[WORK TO COMPLETE]
The data below holds a line containing "# ---- helpers" and a line containing "what is given"; please quote exactly those two lines and every line between them, and nothing else.

[DATA SHOWN]
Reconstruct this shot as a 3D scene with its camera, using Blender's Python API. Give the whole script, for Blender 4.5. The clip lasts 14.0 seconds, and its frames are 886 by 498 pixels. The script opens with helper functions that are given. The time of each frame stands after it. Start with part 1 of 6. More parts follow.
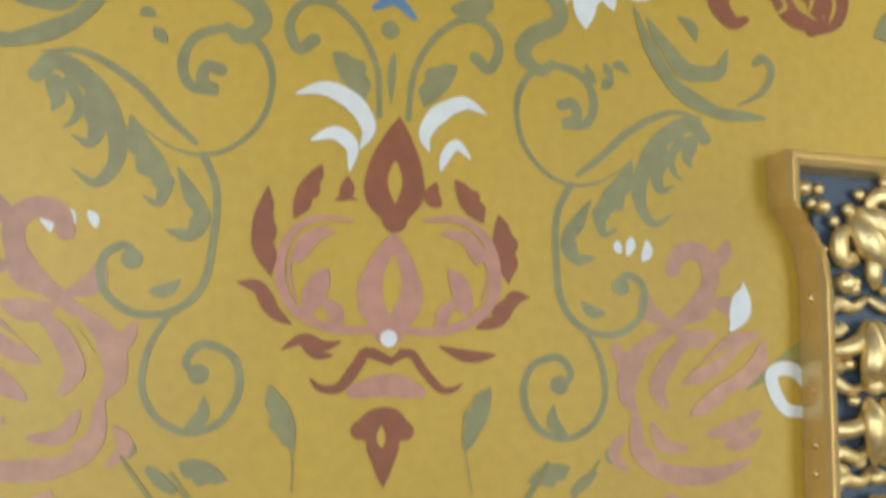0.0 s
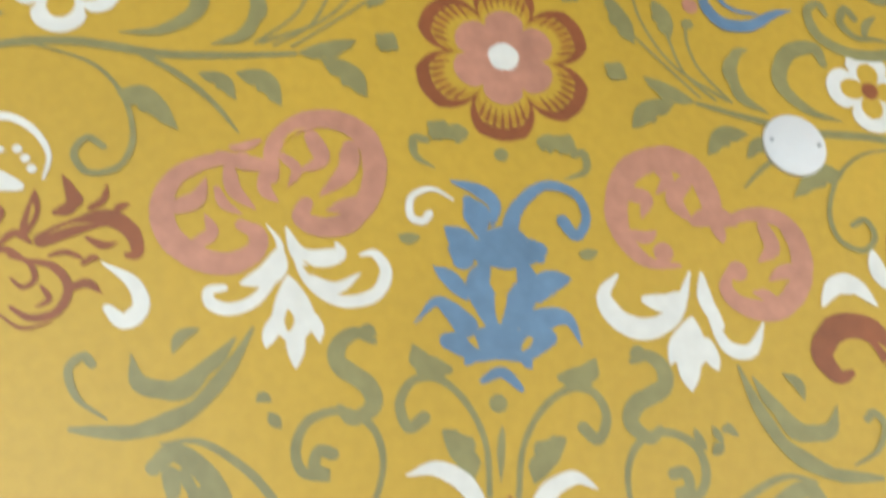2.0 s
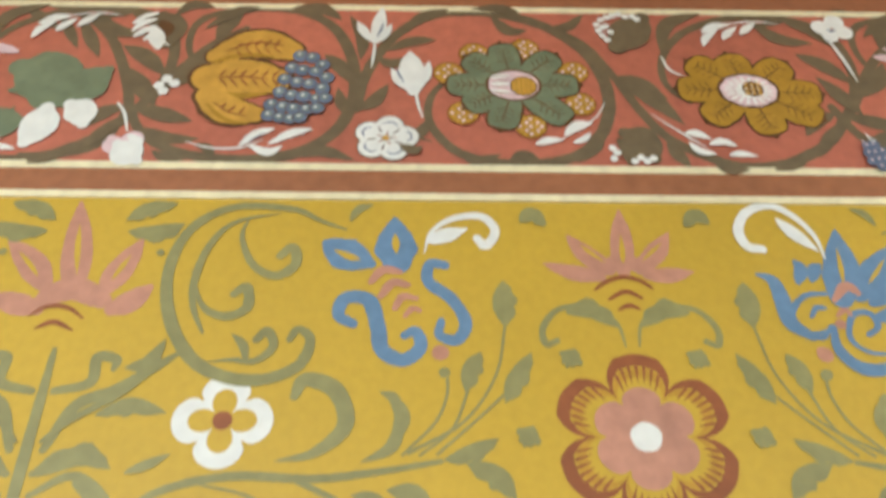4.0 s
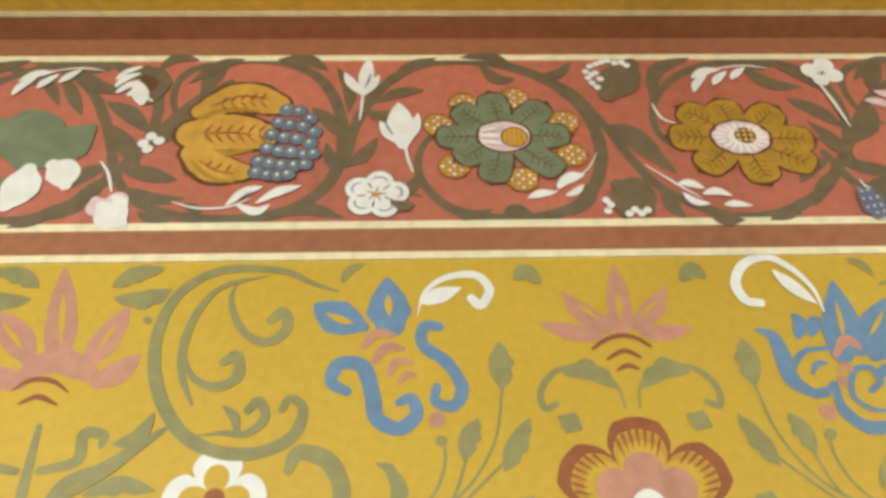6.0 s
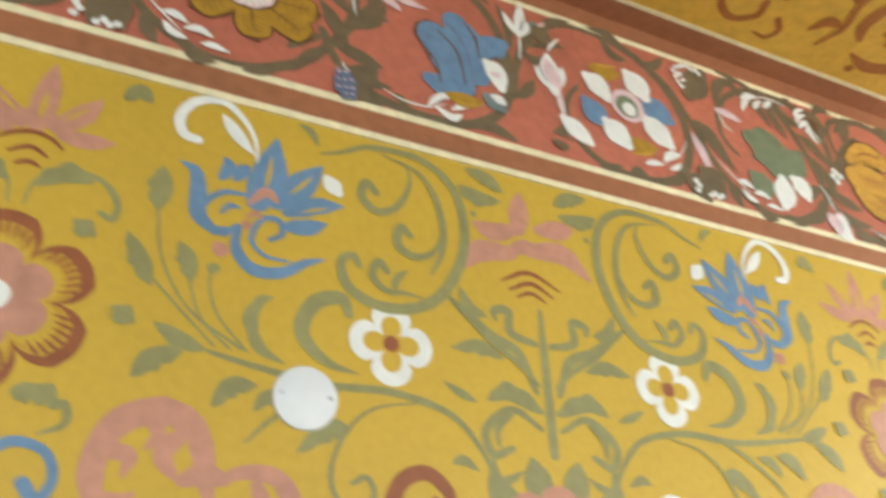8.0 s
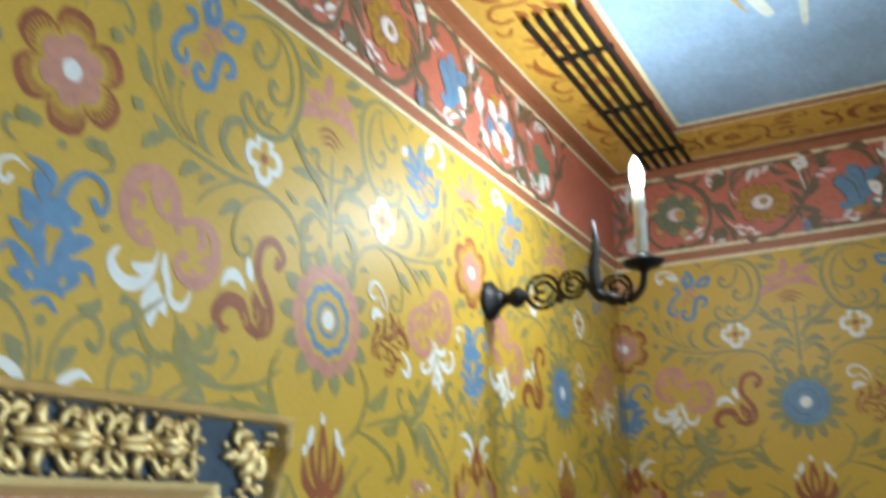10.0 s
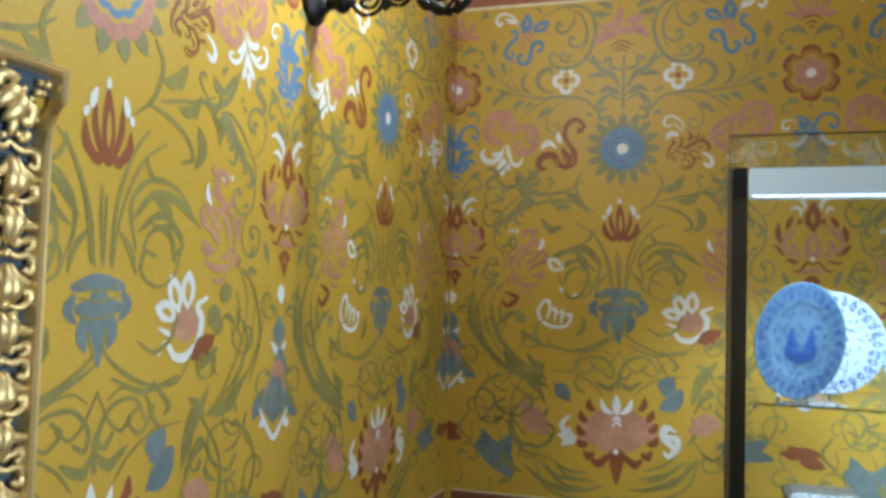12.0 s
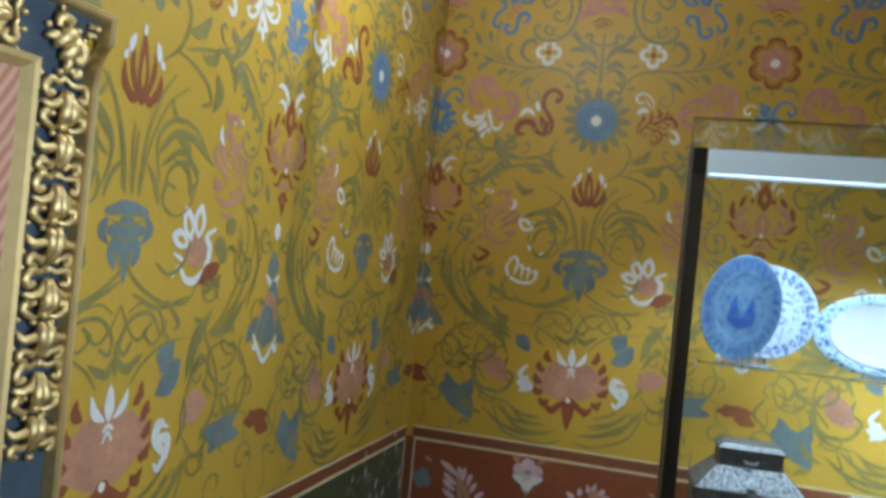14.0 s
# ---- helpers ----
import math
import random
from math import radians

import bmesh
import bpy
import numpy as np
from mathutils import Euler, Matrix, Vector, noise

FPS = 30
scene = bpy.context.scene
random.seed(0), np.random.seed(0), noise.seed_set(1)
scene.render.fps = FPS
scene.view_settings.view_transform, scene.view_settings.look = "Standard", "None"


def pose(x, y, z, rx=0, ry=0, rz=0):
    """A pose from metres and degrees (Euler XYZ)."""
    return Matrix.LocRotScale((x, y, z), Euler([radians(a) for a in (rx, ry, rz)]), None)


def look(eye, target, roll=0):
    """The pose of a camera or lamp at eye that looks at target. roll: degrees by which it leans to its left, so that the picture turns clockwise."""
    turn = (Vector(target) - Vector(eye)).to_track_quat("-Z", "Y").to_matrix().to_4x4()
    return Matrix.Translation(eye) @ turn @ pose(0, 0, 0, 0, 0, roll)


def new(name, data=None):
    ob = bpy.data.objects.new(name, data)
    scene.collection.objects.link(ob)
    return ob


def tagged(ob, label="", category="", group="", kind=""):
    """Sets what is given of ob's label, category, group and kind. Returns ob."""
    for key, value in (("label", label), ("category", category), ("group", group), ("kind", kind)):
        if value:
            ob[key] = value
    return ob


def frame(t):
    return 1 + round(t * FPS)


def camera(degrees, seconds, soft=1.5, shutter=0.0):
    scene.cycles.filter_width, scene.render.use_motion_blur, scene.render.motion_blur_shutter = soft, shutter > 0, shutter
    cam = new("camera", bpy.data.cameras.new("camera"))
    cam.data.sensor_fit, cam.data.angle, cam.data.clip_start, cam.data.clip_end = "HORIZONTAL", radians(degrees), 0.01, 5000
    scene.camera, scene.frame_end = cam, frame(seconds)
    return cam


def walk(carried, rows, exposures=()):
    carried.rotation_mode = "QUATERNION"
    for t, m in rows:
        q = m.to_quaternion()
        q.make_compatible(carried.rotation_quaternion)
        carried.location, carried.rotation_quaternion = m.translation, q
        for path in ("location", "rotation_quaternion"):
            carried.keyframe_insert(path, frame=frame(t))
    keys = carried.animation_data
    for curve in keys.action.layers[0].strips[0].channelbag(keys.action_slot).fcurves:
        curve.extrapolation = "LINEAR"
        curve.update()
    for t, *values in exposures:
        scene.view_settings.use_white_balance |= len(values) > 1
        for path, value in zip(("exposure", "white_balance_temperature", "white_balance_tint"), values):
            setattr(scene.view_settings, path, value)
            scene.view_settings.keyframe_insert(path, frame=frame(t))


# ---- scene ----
cam = camera(53.5, 14.0, soft=3.3, shutter=0.5)
PATH = [
    (0, (-0.105, -0.705, 1.713), (0.322, 1.227, 2.003), 1.8),
    (0.5, (-0.116, -0.704, 1.753), (0.301, 1.208, 2.167), 1.3),
    (1, (-0.133, -0.713, 1.805), (0.253, 1.184, 2.31), 0.7),
    (1.5, (-0.145, -0.711, 1.821), (0.21, 1.164, 2.417), 1.1),
    (2, (-0.169, -0.726, 1.856), (0.125, 1.118, 2.574), 2.1),
    (2.5, (-0.202, -0.734, 1.864), (0.018, 1.035, 2.771), 1.1),
    (3, (-0.221, -0.752, 1.886), (-0.065, 0.99, 2.857), 1.1),
    (3.2, (-0.224, -0.763, 1.906), (-0.091, 0.954, 2.922), 1.0),
    (3.5, (-0.228, -0.78, 1.94), (-0.131, 0.894, 3.03), 0.2),
    (4, (-0.22, -0.808, 1.999), (-0.177, 0.823, 3.157), -0.4),
    (4.2, (-0.234, -0.81, 2.016), (-0.159, 0.802, 3.198), -1.4),
    (6.3, (-0.222, -0.829, 2.051), (-0.15, 0.781, 3.236), -2.2),
    (6.4, (-0.205, -0.839, 2.05), (-0.132, 0.78, 3.222), -1.7),
    (6.5, (-0.2, -0.836, 2.047), (-0.094, 0.783, 3.217), -1.9),
    (7, (-0.11, -0.821, 2.016), (0.208, 0.794, 3.152), -2.5),
    (7.5, (-0.021, -0.825, 1.982), (0.532, 0.768, 3.058), -2.1),
    (7.6, (-0.002, -0.821, 1.972), (0.604, 0.76, 3.038), -2.3),
    (8, (0.047, -0.819, 1.953), (0.834, 0.709, 2.977), -2.5),
    (8.5, (0.123, -0.851, 1.921), (1.138, 0.609, 2.836), -2.1),
    (9, (0.234, -0.896, 1.895), (1.507, 0.402, 2.729), -2.2),
    (9.1, (0.259, -0.908, 1.891), (1.591, 0.346, 2.701), -1.7),
    (9.2, (0.291, -0.915, 1.879), (1.678, 0.281, 2.682), -1.9),
    (11.3, (0.617, -0.975, 1.631), (2.483, -0.282, 1.826), 2.8),
    (11.5, (0.616, -0.985, 1.621), (2.492, -0.31, 1.787), 2.4),
    (12, (0.602, -1.002, 1.597), (2.493, -0.358, 1.7), 1.6),
    (12.5, (0.568, -1.008, 1.57), (2.476, -0.408, 1.604), 2.0),
    (13, (0.505, -1.027, 1.552), (2.418, -0.446, 1.517), 2.1),
    (13.5, (0.445, -1.031, 1.554), (2.367, -0.48, 1.497), 3.2),
    (14, (0.394, -1.023, 1.574), (2.313, -0.461, 1.584), 5.6),
]
EXPOSURES = [(0, -0.92, 5750, 6), (1, -0.75, 6000, 7), (2.5, -0.58, 6200, 6), (4, -0.48, 6300, 6), (6.5, -0.42, 6850, 4), (7.5, -0.5, 6700, 5), (8.0, -0.6, 6400, 5),
             (8.5, -0.78, 5650, 1), (9.0, -1.55, 5150, -1), (9.2, -1.6, 5150, -1), (11.3, -1.33, 5450, 3), (12.5, -1.5, 5450, 4), (14, -1.68, 5300, 4)]
walk(cam, [(t, look(eye, target, roll)) for t, eye, target, roll in PATH], EXPOSURES)

# ---- light ----
world = bpy.data.worlds.new("world")
scene.world = world
world.use_nodes = True
wn = world.node_tree
sky = wn.nodes.new("ShaderNodeTexSky")
sky.sky_type, sky.sun_disc, sky.sun_elevation, sky.sun_rotation = "NISHITA", False, radians(35), radians(200)
wn.links.new(sky.outputs[0], wn.nodes["Background"].inputs[0])
wn.nodes["Background"].inputs[1].default_value = 0.12


def area_lamp(name, m, sx, sy, watts, colour):
    data = bpy.data.lights.new(name, "AREA")
    data.shape, data.size, data.size_y, data.energy, data.color = "RECTANGLE", sx, sy, watts, colour
    ob = new(name, data)
    ob.matrix_world = m
    return ob


# Daylight in the two windows behind the camera.
WIN = (-1.3, 1.65)
for wx in WIN:
    area_lamp("window_light", look((wx, -2.78, 1.75), (wx, 0, 1.9)), 1.2, 1.8, 54 if wx < 0 else 34, (0.97, 1.0, 0.99)).data.spread = radians(105 if wx < 0 else 82)


# The bulb of the wall lamp, and the light strip under the hood of the display case.
bulb = bpy.data.lights.new("bulb_light", "POINT")
bulb.energy, bulb.color, bulb.shadow_soft_size = 56, (1.0, 0.93, 0.82), 0.018
new("bulb_light", bulb).location = (2.5, -0.41, 2.575)
area_lamp("case_strip_light", look((3.05, -1.65, 1.862), (3.28, -1.65, 1.2)), 1.25, 0.05, 30, (0.86, 0.94, 1.0)).data.spread = radians(105)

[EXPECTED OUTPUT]
# ---- helpers ----
import math
import random
from math import radians

import bmesh
import bpy
import numpy as np
from mathutils import Euler, Matrix, Vector, noise

FPS = 30
scene = bpy.context.scene
random.seed(0), np.random.seed(0), noise.seed_set(1)
scene.render.fps = FPS
scene.view_settings.view_transform, scene.view_settings.look = "Standard", "None"


def pose(x, y, z, rx=0, ry=0, rz=0):
    """A pose from metres and degrees (Euler XYZ)."""
    return Matrix.LocRotScale((x, y, z), Euler([radians(a) for a in (rx, ry, rz)]), None)


def look(eye, target, roll=0):
    """The pose of a camera or lamp at eye that looks at target. roll: degrees by which it leans to its left, so that the picture turns clockwise."""
    turn = (Vector(target) - Vector(eye)).to_track_quat("-Z", "Y").to_matrix().to_4x4()
    return Matrix.Translation(eye) @ turn @ pose(0, 0, 0, 0, 0, roll)


def new(name, data=None):
    ob = bpy.data.objects.new(name, data)
    scene.collection.objects.link(ob)
    return ob


def tagged(ob, label="", category="", group="", kind=""):
    """Sets what is given of ob's label, category, group and kind. Returns ob."""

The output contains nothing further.